A new national survey shows “Biden survives, Warren thrives and Harris dives” following the second Democratic primary debate in Detroit last week, according to Quinnipiac University Poll’s Tim Malloy.

“Sen. Elizabeth Warren’s policy heavy presentation and former Vice President Joseph Biden’s ability to handle the heat from all corners put them on top,” the poll’s assistant director said. “Sen. Kamala Harris, whose 20 percentage score put her neck-and-neck with Biden in the Quinnipiac University poll July 2 after the first debate, is now a distant fourth with 7 percent.”

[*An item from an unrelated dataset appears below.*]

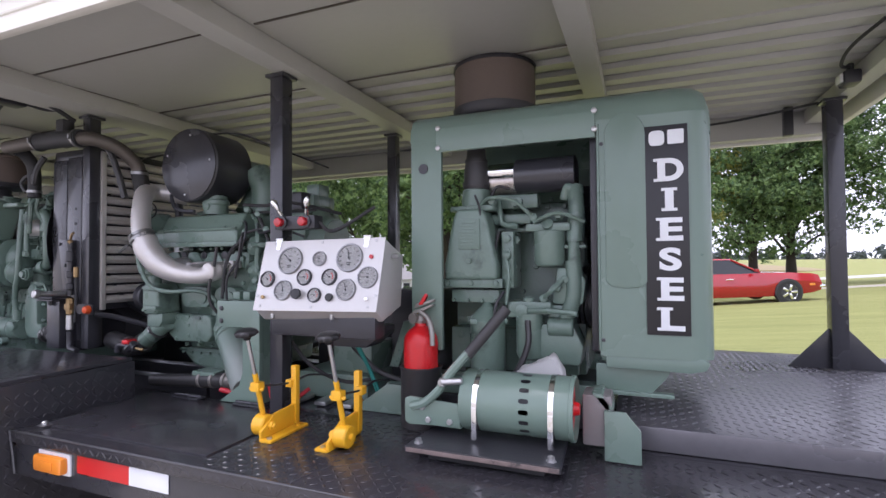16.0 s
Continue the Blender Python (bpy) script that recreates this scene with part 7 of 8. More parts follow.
arm = [(5.822, 1.965, 0.848), (5.862, 1.965, 0.862), (5.905, 1.965, 0.90), (5.935, 1.97, 0.945), (5.985, 1.985, 1.005)]
for off in (0.0, 0.010):
    tube(bm, [(x, y + off, z) for x, y, z in arm], 0.012, 8, 5)
part("tension_arm", bm, GREEN2, gen)
bm = B()
tube(bm, [(5.985, 1.99, 1.0), (6.03, 2.0, 1.055), (6.09, 2.02, 1.13)], 0.016, 10, 4)
part("arm_grip", bm, HOSE, gen)
bm = B()
cyl(bm, (5.915, 1.955, 0.925), (5.975, 1.97, 0.93), 0.010, 10)
cyl(bm, (5.92, 1.95, 0.925), (5.92, 1.99, 0.925), 0.014, 6)
part("arm_clamp", bm, STEEL, gen)
bm = B()
box(bm, 6.285, 6.36, 2.06, 2.15, 0.765, 0.90, 0.006)
part("drive_end", bm, TAUPE, gen)
bm = B()
prism(bm, [(6.342, 0.865), (6.395, 0.866), (6.432, 0.82), (6.432, 0.735), (6.342, 0.735)], 2.045, 2.055, 'y', 0.002)
box(bm, 6.342, 6.352, 2.055, 2.16, 0.735, 0.865, 0.002)
prism(bm, [(6.31, 0.905), (6.335, 0.905), (6.365, 0.866), (6.345, 0.862)], 2.06, 2.16, 'y', 0.002)
part("belt_guard", bm, GREEN2, gen)
bm = B()
prism(bm, [(6.075, 0.88), (6.085, 0.930), (6.115, 0.944), (6.15, 0.958), (6.185, 0.982), (6.20, 0.978), (6.225, 0.935), (6.23, 0.88)], 2.15, 2.19, 'y', 0.010)
bmesh.ops.subdivide_edges(bm, edges=bm.edges[:], cuts=1)
for v in bm.verts:
    v.co.y += 0.012 * math.sin(v.co.x * 90 + v.co.z * 60)
    v.co.z += 0.004 * math.sin(v.co.x * 140 + v.co.y * 90)
solo("white_rag", bm, LITTER, "crumpled white rag behind the drum generator", "rag")

# ---- gauge panels ----
GAUGES = ((0.253, 0.293, 0.104, 0), (0.50, 0.278, 0.060, 2), (0.742, 0.275, 0.104, 0), (0.087, 0.556, 0.060, 1), (0.40, 0.537, 0.060, 1), (0.605, 0.537, 0.060, 1), (0.908, 0.540, 0.060, 1), (0.237, 0.716, 0.075, 0), (0.505, 0.784, 0.053, 1), (0.750, 0.710, 0.077, 0))


def control_panel(tl, tr, bl, gauges, label, key=True):
    tl, tr, bl = Vector(tl), Vector(tr), Vector(bl)
    W, H = tr - tl, tl - bl
    w, h = W.length, H.length
    u, v = W.normalized(), H.normalized()
    nrm = u.cross(v).normalized()
    if nrm.y > 0:
        nrm = -nrm
    M = Matrix((( u.x, v.x, nrm.x, bl.x), (u.y, v.y, nrm.y, bl.y), (u.z, v.z, nrm.z, bl.z), (0, 0, 0, 1)))
    t = thing("gauge_panel", bl, label, "control panel", "gauge panels")
    b = B()
    box(b, 0, w, 0, h, -0.004, 0, 0.0015, M)
    face = part("face_plate", b, WHITE, t, "brushed pale metal face plate")
    # the wedge-shaped case behind
    b = B()
    x0, x1 = tl.x + 0.004, tr.x - 0.004
    prism(b, [(0.004, -0.005), (h - 0.004, -0.005), (h - 0.02, -0.15), (0.05, -0.18), (-0.02, -0.06)], 0.003, w - 0.003, 'x', 0.004, M)
    part("case", b, STEEL_CASE, t, "satin metal case")
    b = B()
    box(b, x0 + 0.02, x1 - 0.02, bl.y + 0.055, bl.y + 0.12, bl.z - 0.085, bl.z - 0.01, 0.01)
    part("support_bar", b, BLACK_SATIN, t)
    for gx, gy, gr, dark in gauges:
        r = gr * w
        c = M @ Vector((gx * w, (1 - gy) * h, 0))
        b = B()
        lathe(b, c, nrm, [(0, r), (0.006, r), (0.009, r * 0.95), (0.009, r * 0.86), (0.003, r * 0.84)], 32, cap=False)
        bez = part("gauge", b, BLACK_SATIN if dark else BEZEL, t, "" if dark else "large chrome-rimmed gauge")
        b = B()
        lathe(b, c, nrm, [(0, 0.0005), (0.002, r * 0.85), (0.0035, r * 0.85), (0.004, 0.0005)], 32)
        part("dial", b, DIAL_DARK if dark == 2 else DIAL, bez)
        b = B()
        ticks = 11
        for i in range(ticks):
            q = radians(225 - 27 * i)
            p0, p1 = (u * math.cos(q) + v * math.sin(q)) * r * 0.78, (u * math.cos(q) + v * math.sin(q)) * r * 0.62
            tube(b, [c + nrm * 0.0042 + p0, c + nrm * 0.0042 + p1], r * 0.022, 4, straight=True)
        part("scale_mark", b, TAPE_WHITE if dark == 2 else INK, bez)
        b = B()
        q = radians(140 + 40 * math.sin(gx * 37 + gy * 11))
        tube(b, [c + nrm * 0.0055 - (u * math.cos(q) + v * math.sin(q)) * r * 0.15, c + nrm * 0.0055 + (u * math.cos(q) + v * math.sin(q)) * r * 0.66], r * 0.03, 5, straight=True)
        lathe(b, c + nrm * 0.004, nrm, [(0, r * 0.09), (0.003, r * 0.08)], 10)
        if not dark:
            for k, (du, dv, wd) in enumerate(((0, -0.36, 0.34), (0, -0.50, 0.22), (0, 0.30, 0.30))):
                bb = B()
                p = c + nrm * 0.0045 + v * (dv * r)
                tube(bb, [p - u * (wd * r / 2), p + u * (wd * r / 2)], r * 0.028, 4, straight=True)
                part("print_bar", bb, INK, bez)
        if dark == 1:
            bb = B()
            arc = [c + nrm * 0.0042 + (u * math.cos(radians(q_)) + v * math.sin(radians(q_))) * r * 0.48 for q_ in range(-35, 75, 12)]
            tube(bb, arc, r * 0.05, 5, straight=True)
            part("red_sector", bb, TAPE_RED, bez)
        part("needle", b, TAPE_WHITE if dark == 2 else INK, bez)
        b = B()
        lathe(b, c + nrm * 0.0075, nrm, [(0, r * 0.87), (0.0006, r * 0.87)], 28)
        gl = part("glass", b, GAUGE_GLASS, bez)
        gl.visible_shadow = False

    def knob(gx, gy, r, hgt, mat, name, stem=0.0, lab=""):
        c = M @ Vector((gx * w, (1 - gy) * h, 0))
        b = B()
        lathe(b, c, nrm, [(0, r * 0.6), (hgt * 0.4 + stem, r * 0.45), (hgt * 0.5 + stem, r), (hgt + stem, r * 0.95), (hgt * 1.1 + stem, r * 0.4)], 18)
        part(name, b, mat, t, lab)

    knob(0.370, 0.775, 0.017, 0.016, GRIPBLACK, "pull_knob", 0.025 if key else 0.004)
    knob(0.630, 0.815, 0.013, 0.010, GRIPBLACK, "push_button")
    knob(0.913, 0.270, 0.007, 0.007, REDLENS, "warning_light", lab="small red warning light")
    knob(0.078, 0.815, 0.006, 0.010, BRASS if not key else REDLENS, "small_switch")
    knob(0.925, 0.84, 0.006, 0.014, CHROME, "key_switch")
    if key:
        b = B()
        box(b, 0.045 * w, 0.115 * w, 0.665 * h, 0.85 * h, 0, 0.008, 0.002, M)
        part("toggle_plate", b, BLACK_SATIN, t)
        for yy_ in (0.70, 0.80):
            b = B()
            box(b, 0.07 * w, 0.09 * w, yy_ * h, (yy_ + 0.03) * h, 0.008, 0.016, 0.002, M)
            part("toggle", b, STEEL, t)
    for gx, gy in ((0.10, 0.045), (0.50, 0.045), (0.93, 0.045), (0.02, 0.79), (0.98, 0.79), (0.49, 0.945), (0.055, 0.93), (0.935, 0.935)):
        b = B()
        lathe(b, M @ Vector((gx * w, (1 - gy) * h, 0)), nrm, [(0, 0.0045), (0.002, 0.0045), (0.003, 0.002)], 10)
        part("screw", b, STEEL, t)
    for gx in (0.13, 0.86):
        b = B()
        box(b, gx * w - 0.012, gx * w + 0.012, 0.97 * h, 1.035 * h, -0.002, 0.006, 0.002, M)
        box(b, gx * w - 0.008, gx * w + 0.008, 0.86 * h, 0.98 * h, 0, 0.004, 0.001, M)
        cyl(b, M @ Vector((gx * w - 0.014, 1.02 * h, 0.004)), M @ Vector((gx * w + 0.014, 1.02 * h, 0.004)), 0.004, 8)
        part("hinge", b, CHROME, t)
    for gx in (0.12, 0.62):
        b = B()
        p = M @ Vector((gx * w, 0, 0))
        cyl(b, (p.x, p.y + 0.03, p.z - 0.03), (p.x, p.y + 0.03, p.z - 0.005), 0.007, 8)
        part("underside_fitting", b, STEEL, t)
    b = B()
    cyl(b, (tr.x - 0.006, tr.y + 0.05, tr.z - 0.06), (tr.x + 0.02, tr.y + 0.05, tr.z - 0.06), 0.008, 8)
    part("side_stud", b, STEEL, t)
    return t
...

The poll involved 807 Democrats and independent voters who lean Democrat interviewed between August 1-5. More than 80 percent said they watched or listened to most of the two-night debate or followed news closely afterward.

Harris gained momentum following the first debate in North Carolina when she attacked Biden over the former vice president’s support for segregated busing as a senator, but attacks on her record as a prosecutor from Rep. Tulsi Gabbard during the second debate appears to have cut her support among black voters.

“Sen. Harris says she’s proud of her record as a prosecutor and that she’ll be a prosecutor president, but I’m deeply concerned about this record,” Gabbard said. “There are too many examples to cite but she put over 1,5000 people in jail for marijuana violations and then laughed about it when she was asked if she ever smoked marijuana.”

Gabbard also detailed how Harris fought to preserve a cash bail system, argued to keep an innocent man on death row, and resisted parole for prisoners used as cheap labor to fight wildfires during her tenure as the state’s top cop.

The truth didn’t sit well with black voters, who are disproportionately impacted by those harsh policies.

The new Quinnipiac poll registered just 1 percent support for Harris among black Democrats, compared to 27 percent who support Biden, 16 percent who support Vermont Socialist Sen. Bernie Sanders and 8 percent who support Warren.

She also came in last place among the top contenders for support among women, very liberal Democrats, and somewhat liberal Democrats.

“Women Democrats go 31 percent for Biden, 24 percent for Warren, 10 percent for Sanders and 7 percent for Harris,” according to the poll. “Very liberal Democrats go 40 percent for Warren, 20 percent for Sanders, 19 percent for Biden and 7 percent for Harris.

“Somewhat liberal Democrats go 28 percent for Biden, 20 percent for Warren, 14 percent for Sanders and 10 percent for Harris.”

With “moderate/conservative” Democrats, Harris tied with openly gay South Bend Mayor Pete Buttigieg at 4 percent support, behind Sanders with 9 percent, Warren with 11 percent, and Biden with 43 percent.

It was a similar story when it comes to who Democrats think would be the best leader, or has the best policy ideas, or the candidate with the best chance of beating President Trump in 2020, and who performed the best at the debates, all categories Harris trailed behind Sanders, Warren, and Biden.

Harris did beat out some contenders in other categories. Of the 81 percent of respondents who followed the Detroit debate, 7 percent think she did the “worst job.” Nine percent of respondents in that group gave the honor to Williamson, another 9 percent said Biden performed the worst, while New York City Mayor Bill de Blasio and former Rep. John Delaney both garnered 6 percent in the worst performance category.